_INFORMATION SHOWN_:
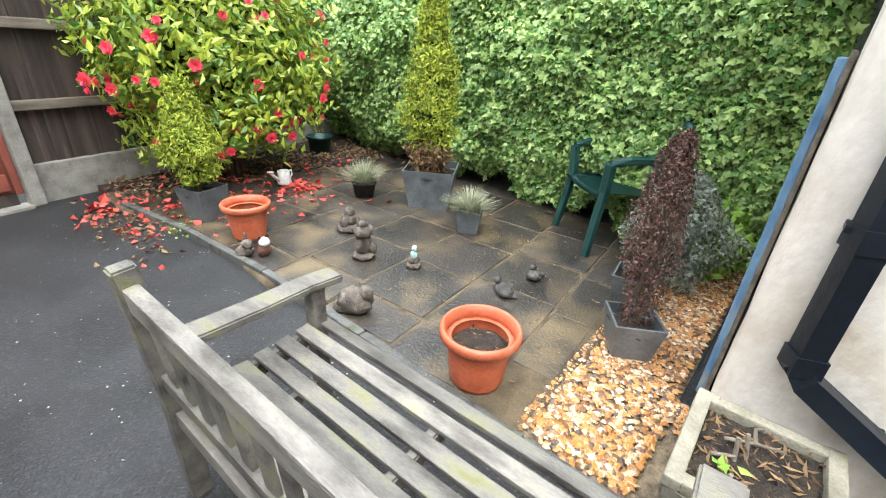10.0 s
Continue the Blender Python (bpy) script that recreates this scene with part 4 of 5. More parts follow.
gp2 = thing("plant_pot", (3.3, 11.2, 0.035), 0, "round dark green plastic pot by the back fence", "plant pot")
part("tub", lathe(bmesh.new(), [(0, 0), (0.12, 0), (0.15, 0.2), (0.165, 0.2), (0.165, 0.23), (0.14, 0.23), (0.135, 0.16), (0, 0.16)], seg=24), GREEN_PLASTIC, gp2, smooth=True)

# ---- plastic armchair ----
chair = thing("garden_chair", (3.56, 7.46, 0.035), math.degrees(math.atan2(0.65, -0.76)) + 90, "dark green moulded plastic garden armchair by the ivy", "chair")
# local: front is -y
for sx in (-1, 1):
    part("front_leg", tube(bmesh.new(), [(sx * 0.27, -0.27, 0.0), (sx * 0.25, -0.24, 0.25), (sx * 0.245, -0.22, 0.44), (sx * 0.265, -0.23, 0.62)], 0.03, 6, taper=1.25), GREEN_PLASTIC, chair)
    part("back_leg", tube(bmesh.new(), [(sx * 0.25, 0.3, 0.0), (sx * 0.225, 0.22, 0.25), (sx * 0.215, 0.18, 0.44)], 0.03, 6, taper=1.2), GREEN_PLASTIC, chair)
    part("arm_rest", tube(bmesh.new(), [(sx * 0.265, -0.23, 0.62), (sx * 0.285, -0.12, 0.645), (sx * 0.285, 0.05, 0.65), (sx * 0.25, 0.2, 0.7), (sx * 0.21, 0.245, 0.74)], 0.026, 6), GREEN_PLASTIC, chair)
seat_bm = bmesh.new()
g = [[seat_bm.verts.new((x, y, 0.43 - 0.02 * math.cos(x * 5) + 0.05 * abs(x) ** 2 - 0.04 * (y + 0.24) + (-0.02 if y < -0.22 else 0))) for x in np.linspace(-0.25, 0.25, 9)] for y in np.linspace(-0.27, 0.2, 8)]
for a, b in zip(g, g[1:]):
    for i in range(8):
        seat_bm.faces.new((a[i], a[i + 1], b[i + 1], b[i]))
bmesh.ops.solidify(seat_bm, geom=seat_bm.faces[:], thickness=0.018)
part("seat", seat_bm, GREEN_PLASTIC, chair, smooth=True)
for k in range(7):
    x = -0.165 + k * 0.055
    top = 0.86 - 0.9 * x * x
    part("back_slat", tube(bmesh.new(), [(x * 0.95, 0.19, 0.42), (x * 1.05, 0.24, 0.62), (x * 1.15, 0.285, top)], 0.019, 6), GREEN_PLASTIC, chair)
arch = [(-0.215, 0.2, 0.44), (-0.235, 0.245, 0.66)] + [(0.235 * math.sin(a), 0.275 + 0.02 * math.cos(a), 0.74 + 0.14 * math.cos(a)) for a in [-1.5 + 3.0 * i / 10 for i in range(11)]] + [(0.235, 0.245, 0.66), (0.215, 0.2, 0.44)]
part("back_frame", tube(bmesh.new(), arch, 0.024, 7), GREEN_PLASTIC, chair, smooth=True)
chair.matrix_basis = chair.matrix_basis @ Matrix.Scale(1.12, 4)
part("back_band", tube(bmesh.new(), [(-0.22, 0.235, 0.6), (0, 0.25, 0.6), (0.22, 0.235, 0.6)], 0.02, 6), GREEN_PLASTIC, chair)

# ---- patio ----
patio = thing("patio", label="small patio of worn dark paving slabs with sandy mossy joints", category="patio", kind="structure")
bed = grid_sheet(lines(0.8, 4.6, step=0.15), lines(6.9, 12.0, step=0.15), lambda x, y: x < lerp_line(PATIO_X, y) + 0.03, lambda x, y: 0.031 + 0.004 * noise.noise(Vector((x * 5, y * 5, 0))))
part("bedding", bed, JOINT, patio, smooth=True)
slab_meshes = []
for k in range(4):
    bm = box(bmesh.new(), (0.508, 0.508, 0.04), (0, 0, 0), bevel=0.007)
    for v in bm.verts:
        v.co.x += 0.007 * noise.noise(Vector((v.co.x * 3, v.co.y * 3, k * 7)))
        v.co.y += 0.007 * noise.noise(Vector((v.co.x * 3, v.co.y * 3, k * 7 + 3)))
    slab_meshes.append(mesh_of(bm, SLAB))
narrow_mesh = mesh_of(box(bmesh.new(), (0.508, 0.215, 0.04), (0, 0, 0), bevel=0.007), SLAB)
rng = random.Random(12)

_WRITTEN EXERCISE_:
Reproduce verbatim only the segment of the listing bounded by the line containing "Continue the Blender" and the line containing "GREEN_PLASTIC, gp2, smooth=True)", with both boundary lines included.

_SOLUTION TO THE PROBLEM_:
Continue the Blender Python (bpy) script that recreates this scene with part 4 of 5. More parts follow.
gp2 = thing("plant_pot", (3.3, 11.2, 0.035), 0, "round dark green plastic pot by the back fence", "plant pot")
part("tub", lathe(bmesh.new(), [(0, 0), (0.12, 0), (0.15, 0.2), (0.165, 0.2), (0.165, 0.23), (0.14, 0.23), (0.135, 0.16), (0, 0.16)], seg=24), GREEN_PLASTIC, gp2, smooth=True)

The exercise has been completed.